Look for the string "script" and copy every line that has it.

#### DATA SUPPLIED:
-- BEGIN --

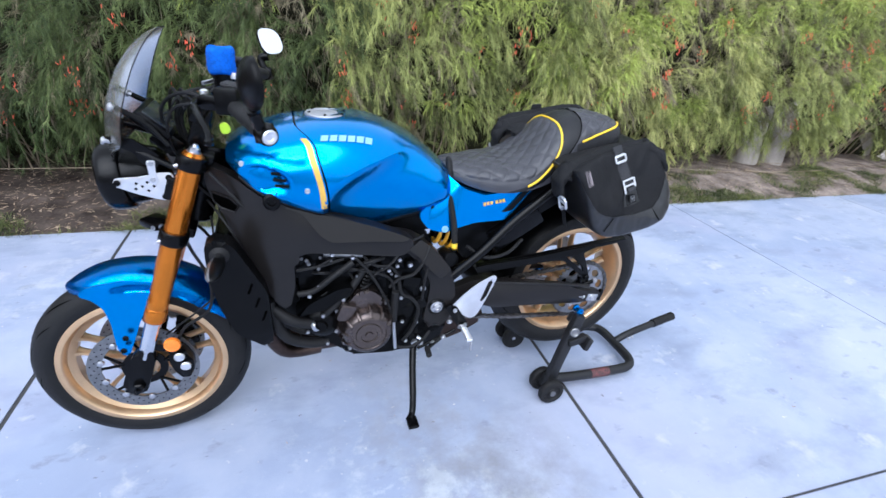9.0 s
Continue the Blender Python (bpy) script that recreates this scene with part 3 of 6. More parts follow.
hug = bmesh.new()
rows = []
for k in range(20):
    a = radians(88 + 78 * k / 19)
    rr = 0.335
    rows.append([(RAX.x + (rr - 0.03 * (abs(u) ** 3)) * math.cos(a), 0.088 * u, RAX.z + (rr - 0.03 * (abs(u) ** 3)) * math.sin(a)) for u in (-1, -0.8, -0.5, 0, 0.5, 0.8, 1)])
grid(hug, rows)
bmesh.ops.solidify(hug, geom=hug.faces[:], thickness=0.004)
part("rear_hugger", hug, PLASTIC, bike, "black rear hugger")

# frame
spar_outline = [(-1.235, 0.945), (-1.165, 0.922), (-1.10, 0.880), (-1.03, 0.852), (-0.946, 0.830), (-0.864, 0.803), (-0.785, 0.770), (-0.715, 0.744), (-0.690, 0.724), (-0.700, 0.700), (-0.735, 0.684), (-0.79, 0.692), (-0.893, 0.708), (-1.00, 0.720), (-1.035, 0.70), (-1.035, 0.62), (-1.055, 0.535), (-1.085, 0.560), (-1.13, 0.640), (-1.19, 0.780), (-1.235, 0.88)]


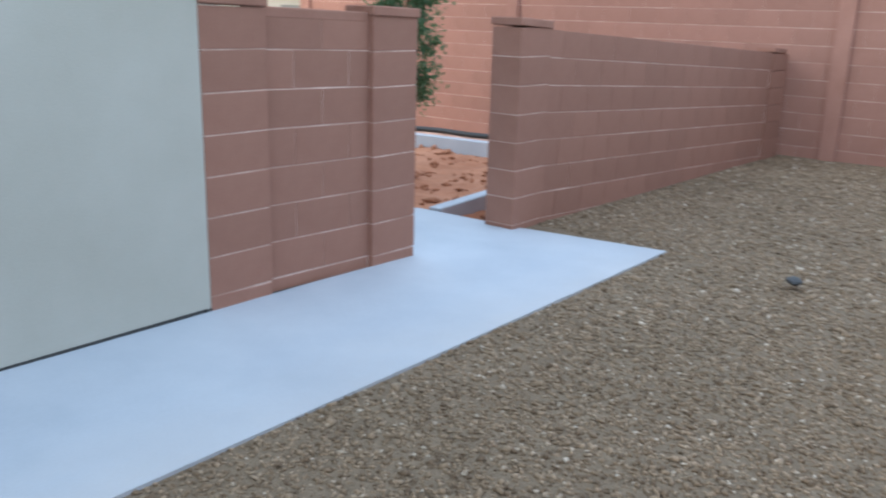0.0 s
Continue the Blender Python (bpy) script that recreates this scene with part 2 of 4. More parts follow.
def field_build(nt, bsdf):
    tc = nt.nodes.new("ShaderNodeTexCoord")
    xyz = nt.nodes.new("ShaderNodeSeparateXYZ")
    nt.links.new(tc.outputs["Object"], xyz.inputs[0])
    big = noise_node(nt, 0.11, 7, 0.7, (1, 0.25, 1))
    fine = noise_node(nt, 1.2, 5, 0.7)
    wob = nt.nodes.new("ShaderNodeMath")
    wob.operation, wob.inputs[1].default_value = "MULTIPLY_ADD", 90.0
    nt.links.new(big.outputs["Fac"], wob.inputs[0])
    nt.links.new(xyz.outputs["X"], wob.inputs[2])
    band = nt.nodes.new("ShaderNodeMapRange")
    band.inputs["From Min"].default_value, band.inputs["From Max"].default_value = 10.0, -140.0
    nt.links.new(wob.outputs[0], band.inputs["Value"])
    col = ramp_node(nt, band.outputs[0], [(0.0, (0.42, 0.22, 0.14)), (0.08, (0.40, 0.24, 0.155)), (0.13, (0.50, 0.40, 0.27)), (0.22, (0.40, 0.28, 0.18)), (0.30, (0.46, 0.39, 0.25)), (0.45, (0.36, 0.30, 0.175)), (0.65, (0.46, 0.39, 0.25)), (1.0, (0.38, 0.32, 0.20))]).outputs[0]
    g = ramp_node(nt, fine.outputs["Fac"], [(0.3, (0.5, 0.5, 0.45)), (0.7, (1.1, 1.1, 1.1))]).outputs[0]
    streak = noise_node(nt, 0.16, 6, 0.7, (1, 0.12, 1))
    band2 = ramp_node(nt, streak.outputs["Fac"], [(0.36, (0.62, 0.52, 0.44)), (0.5, (1, 1, 1)), (0.66, (1.25, 1.2, 1.12))]).outputs[0]
    col = mix_node(nt, col, band2, 0.9, "MULTIPLY")
    nt.links.new(mix_node(nt, col, g, 0.6, "MULTIPLY"), bsdf.inputs["Base Color"])
    bsdf.inputs["Roughness"].default_value = 0.95
    bump_node(nt, bsdf, fine.outputs["Fac"], 0.6, 0.1)


dry_field = material("dry_field", field_build)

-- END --

#### WRITTEN REPLY:
Continue the Blender Python (bpy) script that recreates this scene with part 3 of 6. More parts follow.
Continue the Blender Python (bpy) script that recreates this scene with part 2 of 4. More parts follow.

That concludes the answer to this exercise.